Congressman William O. Mills was shot to death, allegedly by his own hand, on May 24, 1973. He was found with “a single 12-gauge shotgun wound in the left side of his chest . . . . The automatic gun and a single spent shell were at his side.”
Congressman Mills, “a Republican whose 1971 special election was aided by an unreported cash transfer of $25,000 from the Nixon campaign committee, was found shot to death and the authorities called his death an apparent suicide . . . . Mr. Mills had left at least seven notes, including one found on his body . . . . One official said that in one of the notes, Mr. Mills said that ‘he had done nothing wrong but said he couldn’t prove it, and so there was no other way out.’”
“Mr.
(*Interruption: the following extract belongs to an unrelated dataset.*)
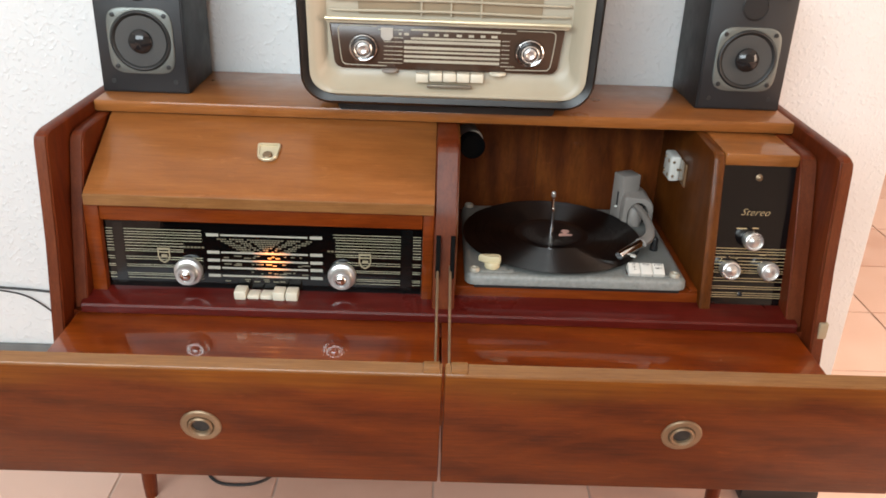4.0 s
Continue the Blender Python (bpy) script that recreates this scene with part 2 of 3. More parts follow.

Mills was reported to have had no serious domestic or personal problems.”
“Three of his Congressional aides, including his former campaign treasurer,” were killed in “an automobile accident in 1972.”
The Congressman’s death “followed by five days the disclosure by the General Accounting Office that Mr. Mills’ 1971 campaign was aided by an unreported cash transfer from the Finance Committee to Re-elect the President.”
There had been an “unreported cash transfer of $25,000” from a political committee to the Congressman’s campaign in a “special election” two years earlier, and therefore, the Congressman, whose campaign treasurer had already been killed, allegedly killed himself with a “12-gauge shotgun” and “left at least seven suicide notes,” one in which he allegedly stated he “had done nothing wrong but said he couldn’t prove it, and so there was no other way out.”
Congressman Mills’ “special election” in 1971 was held to fill the seat of Congressman Rogers Morton, who had resigned to become President Nixon’s Interior Secretary. Morton told newsmen that the $25,000 transfer to the Mills campaign back in 1971 was “perfectly proper and above-board.”